Donald Trump really wants the spiraling Jeffrey Epstein files debacle to go away. Yet for once, MAGA supporters aren’t coming to his aid. In fact, it’s Trump’s “‘boys’ and, in some cases, ‘gals’” who are driving the scandal over his administration’s failure to release more materials on the late sex offender. Despite the president’s efforts to mock and berate his followers into submission, they stubbornly refuse to drop the conspiracy theory he spent years encouraging them to believe.
So in a moment of desperation, Trump turned to the one thing that’s always there for him: Coke. He announced in a Truth Social post on Wednesday afternoon that Coca-Cola will be switching to “REAL Cane Sugar in Coke in the United States,” all thanks to him:
Is it possible that Trump was just so excited about forthcoming Coke products that he couldn’t wait to share the good news? Sure. But his random announcement seemed to many like an effort to push Epstein out of the news by revealing a big and controversial change to a classic American product.
Unfortunately for Trump, Coca-Cola wasn’t willing to play along.
Coca-Cola Company initially responded with a noncommittal statement that praised Trump’s “enthusiasm.” But the company did not confirm or deny his claim that American Coca-Cola will soon be made with cane sugar, like Mexican Coke, rather than corn syrup.
And within hours, Coca-Cola was sharing a statement defending its use of corn syrup after Fox News framed the alleged switch to cane sugar as a win for the “MAHA” movement in an X post. (Health and Human Services Secretary Robert F. Kennedy Jr. has called high-fructose corn syrup “just a formula for making you obese and diabetic,” sparking rumors that he might ban or restrict it from certain foods.)

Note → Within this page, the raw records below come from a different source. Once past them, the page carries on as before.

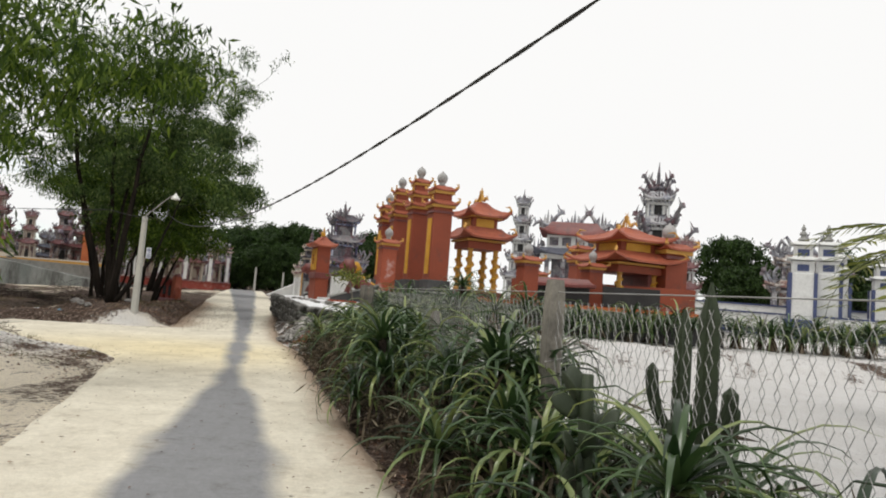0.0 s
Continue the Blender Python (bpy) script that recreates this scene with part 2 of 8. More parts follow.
M_TWIG = surface("dry_twigs", (0.035, 0.028, 0.022), (0.17, 0.138, 0.112), 4.0, 25, 0.95, 0.0)
M_STICK = surface("dark_dry_stick", (0.012, 0.009, 0.007), (0.09, 0.068, 0.053), 6.0, 25, 0.95, 0.0)
M_CHAR = surface("charred_block", (0.016, 0.013, 0.011), (0.07, 0.06, 0.05), 4.0, 30, 0.95, 0.8, 0.03, (0.22, 0.2, 0.17), 2.2, (0.6, 0.75), vary=0.4)
M_WHITE = surface("white_paint", (0.6, 0.6, 0.58), (0.75, 0.75, 0.73), 1.5, 30, 0.6, 0.1, 0.003, (0.4, 0.39, 0.37), 1.6, (0.58, 0.8))
M_CREAM = surface("cream_paint", (0.5, 0.42, 0.33), (0.62, 0.54, 0.44), 1.5, 30, 0.65, 0.1, 0.003, (0.3, 0.25, 0.2), 1.6, (0.58, 0.8))
M_BLUE = surface("blue_paint", (0.035, 0.045, 0.11), (0.06, 0.08, 0.19), 1.5, 30, 0.55, 0.1, 0.003)
# near-black for granite, and for sheets that paint shade into openings
M_DARK = surface("shade_and_black_granite", (0.012, 0.011, 0.011), (0.03, 0.027, 0.026), 2.0, 20, 0.7, 0.2)
M_DARKGREEN = surface("dark_green_wall", (0.011, 0.014, 0.013), (0.03, 0.034, 0.032), 1.0, 20, 0.6, 0.2)
M_ORANGE = surface("orange_paint", (0.4, 0.095, 0.025), (0.52, 0.145, 0.04), 1.5, 30, 0.6, 0.1, 0.004, (0.22, 0.08, 0.05), 1.2, (0.55, 0.72))
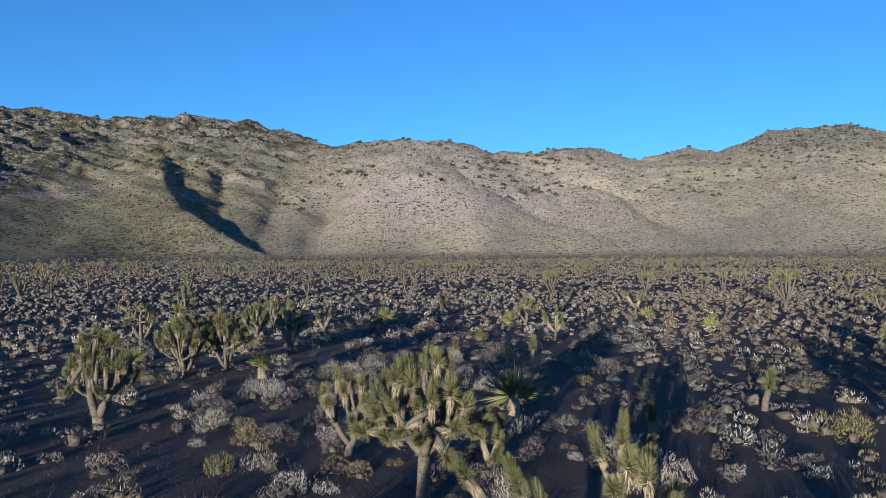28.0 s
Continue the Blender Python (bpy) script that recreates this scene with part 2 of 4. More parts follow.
    scrub = mix(thick, ramp(tex(0.03), [(0.35, (0.45, 0.38, 0.27)), (0.65, (0.54, 0.455, 0.335))]), ramp(tex(0.06), [(0.35, (0.19, 0.17, 0.10)), (0.65, (0.30, 0.268, 0.175))]))
    dark_scrub = ramp(tex(0.07), [(0.3, (0.035, 0.033, 0.021)), (0.7, (0.075, 0.068, 0.044))])
    spots = both(both(dots(0.2, 0.46, 0.54), dots(0.45, 0.46, 0.54)), thick, "MULTIPLY")
    scrub = mix(spots, scrub, dark_scrub)
    scrub = mix(both(dots(0.28, 0.39, 0.45), dots(0.55, 0.38, 0.44)), scrub, brush)
    far = mix(span(west.outputs[0], 75, 38), far, scrub)
    out = mix(span(sep.outputs[2], 1.5, 9.0), soil, far)
    l.new(out, bsdf.inputs["Base Color"])
    b1, b2 = n.new("ShaderNodeBump"), n.new("ShaderNodeBump")
    b1.inputs["Distance"].default_value, b1.inputs["Strength"].default_value = 0.03, 0.8
    l.new(tex(18, 5), b1.inputs["Height"])
    b2.inputs["Distance"].default_value = 4.0
    l.new(tex(0.45, 8, 0.75), b2.inputs["Height"])
    l.new(span(sep.outputs[2], 2, 8), b2.inputs["Strength"])
    l.new(b1.outputs[0], b2.inputs["Normal"])
    b3 = n.new("ShaderNodeBump")
    b3.inputs["Distance"].default_value = 0.9
    l.new(both(dots(0.28, 0.3, 0.5), dots(0.55, 0.3, 0.5)), b3.inputs["Height"])
    l.new(span(sep.outputs[2], 2, 8), b3.inputs["Strength"])
    l.new(b2.outputs[0], b3.inputs["Normal"])
    l.new(b3.outputs[0], bsdf.inputs["Normal"])
    return m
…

Coca-Cola responded to the post by insisting that high-fructose corn syrup is just a “sweetener made from corn,” saying that it’s totally “safe”:
And corn-syrup producers put out a statement saying the switch to cane sugar would actually run counter to Trump’s agenda.
“Replacing high fructose corn syrup with cane sugar doesn’t make sense,” said Corn Refiners Association president and CEO John Bode. “President Trump stands for American manufacturing jobs, American farmers, and reducing the trade deficit. Replacing high fructose corn syrup with cane sugar would cost thousands of American food manufacturing jobs, depress farm income, and boost imports of foreign sugar, all with no nutritional benefit.”
So if Trump’s Coke tweet was meant as a distraction from the Epstein files, he’s now botched that too. Coca-Cola is scrambling to put out PR fires and American farmers are ticked off, but these new controversies aren’t big enough to shift the national conversation away from the disgraced financier.
And the American public doesn’t seem all that stoked for Trump’s new “New Coke.” Fans of “MexiCoke” tell the New York Times that they doubt its exact flavor could be replicated on a large scale in America. Trump may say it’s “better,” but what does the world’s foremost consumer of Diet Coke really know about the flavor of regular Coke anyway?